#### Available data
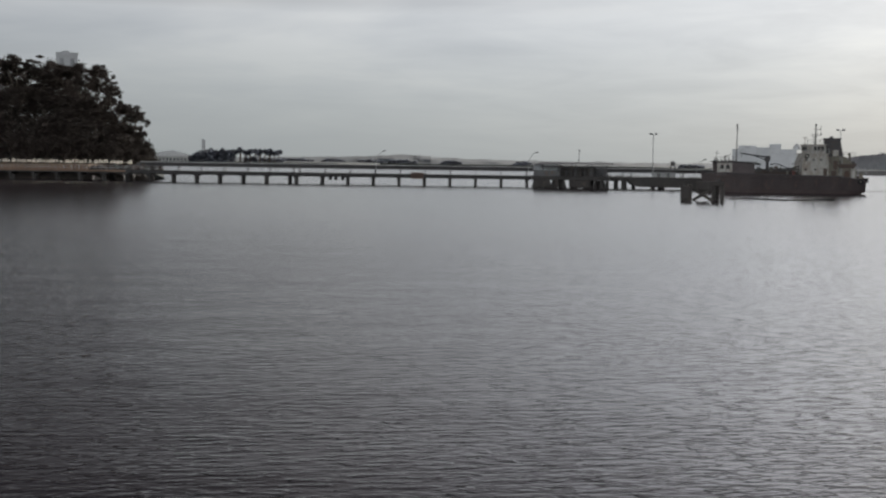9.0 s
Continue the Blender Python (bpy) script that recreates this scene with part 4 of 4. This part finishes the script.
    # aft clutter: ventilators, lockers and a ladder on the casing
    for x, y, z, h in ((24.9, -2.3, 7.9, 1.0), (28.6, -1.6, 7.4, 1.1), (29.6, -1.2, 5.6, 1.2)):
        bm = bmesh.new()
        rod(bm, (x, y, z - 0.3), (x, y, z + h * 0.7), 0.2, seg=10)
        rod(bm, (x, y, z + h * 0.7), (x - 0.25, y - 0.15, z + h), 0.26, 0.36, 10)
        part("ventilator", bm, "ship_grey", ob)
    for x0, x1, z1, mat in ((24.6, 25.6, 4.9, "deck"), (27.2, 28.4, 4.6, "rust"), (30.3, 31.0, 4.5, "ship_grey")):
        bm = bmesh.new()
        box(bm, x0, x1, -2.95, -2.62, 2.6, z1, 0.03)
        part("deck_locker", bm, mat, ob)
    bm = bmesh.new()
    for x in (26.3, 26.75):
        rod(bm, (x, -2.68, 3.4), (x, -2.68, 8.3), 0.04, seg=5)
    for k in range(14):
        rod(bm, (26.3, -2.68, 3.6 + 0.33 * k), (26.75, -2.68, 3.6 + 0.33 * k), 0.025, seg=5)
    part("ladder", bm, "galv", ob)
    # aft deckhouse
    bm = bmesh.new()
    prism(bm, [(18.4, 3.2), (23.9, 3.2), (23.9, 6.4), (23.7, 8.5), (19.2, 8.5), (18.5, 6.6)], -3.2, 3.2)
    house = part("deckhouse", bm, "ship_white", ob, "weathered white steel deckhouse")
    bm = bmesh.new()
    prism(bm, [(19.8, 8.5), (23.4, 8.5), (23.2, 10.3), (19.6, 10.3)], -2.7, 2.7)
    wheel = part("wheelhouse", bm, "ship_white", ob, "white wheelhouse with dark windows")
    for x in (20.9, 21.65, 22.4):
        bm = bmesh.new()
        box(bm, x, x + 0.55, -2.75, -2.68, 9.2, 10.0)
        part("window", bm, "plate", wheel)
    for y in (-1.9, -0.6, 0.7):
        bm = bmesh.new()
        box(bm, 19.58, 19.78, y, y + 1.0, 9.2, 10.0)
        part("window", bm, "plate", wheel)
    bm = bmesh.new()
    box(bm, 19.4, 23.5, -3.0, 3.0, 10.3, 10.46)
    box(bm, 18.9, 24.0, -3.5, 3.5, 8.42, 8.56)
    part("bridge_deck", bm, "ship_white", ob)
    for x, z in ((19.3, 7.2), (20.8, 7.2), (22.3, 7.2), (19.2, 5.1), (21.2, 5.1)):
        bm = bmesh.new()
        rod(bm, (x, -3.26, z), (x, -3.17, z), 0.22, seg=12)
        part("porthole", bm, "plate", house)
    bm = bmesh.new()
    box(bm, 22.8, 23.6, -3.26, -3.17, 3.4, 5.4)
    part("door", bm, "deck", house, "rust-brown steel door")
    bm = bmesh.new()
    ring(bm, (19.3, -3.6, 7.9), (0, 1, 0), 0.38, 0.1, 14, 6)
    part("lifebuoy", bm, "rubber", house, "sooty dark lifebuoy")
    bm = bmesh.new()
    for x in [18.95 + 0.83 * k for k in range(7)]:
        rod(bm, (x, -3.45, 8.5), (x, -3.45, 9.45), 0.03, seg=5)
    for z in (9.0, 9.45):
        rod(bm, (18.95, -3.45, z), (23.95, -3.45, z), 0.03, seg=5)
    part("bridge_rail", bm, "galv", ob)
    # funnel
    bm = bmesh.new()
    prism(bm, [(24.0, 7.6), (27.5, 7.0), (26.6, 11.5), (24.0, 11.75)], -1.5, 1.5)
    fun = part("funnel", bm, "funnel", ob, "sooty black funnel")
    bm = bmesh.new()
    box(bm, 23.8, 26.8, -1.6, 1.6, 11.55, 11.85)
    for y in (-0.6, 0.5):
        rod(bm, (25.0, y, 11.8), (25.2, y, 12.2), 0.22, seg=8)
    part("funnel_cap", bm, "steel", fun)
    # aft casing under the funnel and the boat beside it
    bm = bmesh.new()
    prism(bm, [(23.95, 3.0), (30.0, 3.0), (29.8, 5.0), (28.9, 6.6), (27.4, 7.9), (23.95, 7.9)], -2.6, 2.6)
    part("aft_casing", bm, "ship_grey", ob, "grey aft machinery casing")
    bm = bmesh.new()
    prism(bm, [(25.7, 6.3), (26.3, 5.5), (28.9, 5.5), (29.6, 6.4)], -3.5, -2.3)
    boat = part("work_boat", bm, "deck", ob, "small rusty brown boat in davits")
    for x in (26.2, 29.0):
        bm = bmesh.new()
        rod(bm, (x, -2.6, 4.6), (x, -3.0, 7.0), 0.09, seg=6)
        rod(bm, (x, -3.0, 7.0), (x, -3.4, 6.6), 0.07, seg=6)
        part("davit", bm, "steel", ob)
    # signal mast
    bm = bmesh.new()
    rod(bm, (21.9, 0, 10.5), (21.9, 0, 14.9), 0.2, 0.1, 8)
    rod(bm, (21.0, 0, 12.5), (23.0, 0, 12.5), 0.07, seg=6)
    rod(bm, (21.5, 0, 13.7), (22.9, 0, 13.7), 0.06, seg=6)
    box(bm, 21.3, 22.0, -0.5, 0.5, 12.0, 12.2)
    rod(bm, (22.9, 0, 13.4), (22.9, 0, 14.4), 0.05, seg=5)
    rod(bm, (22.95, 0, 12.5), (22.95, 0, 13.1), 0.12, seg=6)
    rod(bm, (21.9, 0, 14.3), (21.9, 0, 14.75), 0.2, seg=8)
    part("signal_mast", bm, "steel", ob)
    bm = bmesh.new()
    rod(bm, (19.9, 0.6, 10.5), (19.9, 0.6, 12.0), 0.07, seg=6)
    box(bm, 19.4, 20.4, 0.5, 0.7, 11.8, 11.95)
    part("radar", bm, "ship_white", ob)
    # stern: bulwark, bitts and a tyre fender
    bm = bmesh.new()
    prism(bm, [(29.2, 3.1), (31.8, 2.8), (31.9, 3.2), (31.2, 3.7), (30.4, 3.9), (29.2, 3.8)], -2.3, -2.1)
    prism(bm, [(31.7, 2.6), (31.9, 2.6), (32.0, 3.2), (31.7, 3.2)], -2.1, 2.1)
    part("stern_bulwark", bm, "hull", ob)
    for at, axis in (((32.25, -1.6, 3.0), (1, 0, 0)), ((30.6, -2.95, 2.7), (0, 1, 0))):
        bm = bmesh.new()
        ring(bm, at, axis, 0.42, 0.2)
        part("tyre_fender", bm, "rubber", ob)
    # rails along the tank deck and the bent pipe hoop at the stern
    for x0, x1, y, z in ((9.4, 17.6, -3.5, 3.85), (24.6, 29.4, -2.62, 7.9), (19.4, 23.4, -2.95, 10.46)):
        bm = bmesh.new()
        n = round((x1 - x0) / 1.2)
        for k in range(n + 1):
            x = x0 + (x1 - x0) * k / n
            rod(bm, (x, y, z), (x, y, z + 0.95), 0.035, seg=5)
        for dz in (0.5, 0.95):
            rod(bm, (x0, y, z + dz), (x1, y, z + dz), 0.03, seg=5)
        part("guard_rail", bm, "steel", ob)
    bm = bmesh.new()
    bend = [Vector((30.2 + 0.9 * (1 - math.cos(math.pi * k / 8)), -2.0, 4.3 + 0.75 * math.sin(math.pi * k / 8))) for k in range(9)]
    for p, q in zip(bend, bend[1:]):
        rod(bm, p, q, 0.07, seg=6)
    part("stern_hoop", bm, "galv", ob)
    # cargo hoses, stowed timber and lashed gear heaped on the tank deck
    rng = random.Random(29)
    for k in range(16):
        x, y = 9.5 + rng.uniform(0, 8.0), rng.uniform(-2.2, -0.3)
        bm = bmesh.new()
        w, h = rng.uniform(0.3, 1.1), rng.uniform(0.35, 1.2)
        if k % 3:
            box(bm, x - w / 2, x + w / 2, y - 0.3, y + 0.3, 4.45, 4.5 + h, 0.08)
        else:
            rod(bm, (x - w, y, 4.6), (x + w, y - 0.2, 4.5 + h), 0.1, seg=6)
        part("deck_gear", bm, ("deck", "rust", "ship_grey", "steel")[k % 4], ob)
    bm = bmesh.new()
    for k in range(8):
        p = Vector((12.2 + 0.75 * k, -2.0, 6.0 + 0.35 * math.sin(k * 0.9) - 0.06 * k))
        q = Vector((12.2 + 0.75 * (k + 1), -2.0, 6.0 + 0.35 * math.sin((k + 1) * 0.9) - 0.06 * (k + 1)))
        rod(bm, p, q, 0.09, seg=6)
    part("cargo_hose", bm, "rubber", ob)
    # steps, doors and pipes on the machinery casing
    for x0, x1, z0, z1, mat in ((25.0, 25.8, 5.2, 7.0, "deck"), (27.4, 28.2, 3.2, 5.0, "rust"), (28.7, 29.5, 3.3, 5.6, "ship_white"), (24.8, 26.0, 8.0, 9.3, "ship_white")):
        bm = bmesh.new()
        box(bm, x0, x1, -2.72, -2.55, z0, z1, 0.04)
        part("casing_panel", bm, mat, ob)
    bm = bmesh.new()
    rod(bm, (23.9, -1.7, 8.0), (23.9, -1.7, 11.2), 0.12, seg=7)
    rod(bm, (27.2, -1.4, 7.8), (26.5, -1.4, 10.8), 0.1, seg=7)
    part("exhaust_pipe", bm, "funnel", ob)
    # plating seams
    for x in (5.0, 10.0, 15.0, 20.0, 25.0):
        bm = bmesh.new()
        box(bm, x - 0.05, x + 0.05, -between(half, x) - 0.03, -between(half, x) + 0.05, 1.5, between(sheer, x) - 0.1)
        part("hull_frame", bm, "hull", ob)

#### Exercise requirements
Of the lines above, copy each that contains "with".

#### Complete answer
Continue the Blender Python (bpy) script that recreates this scene with part 4 of 4. This part finishes the script.
    wheel = part("wheelhouse", bm, "ship_white", ob, "white wheelhouse with dark windows")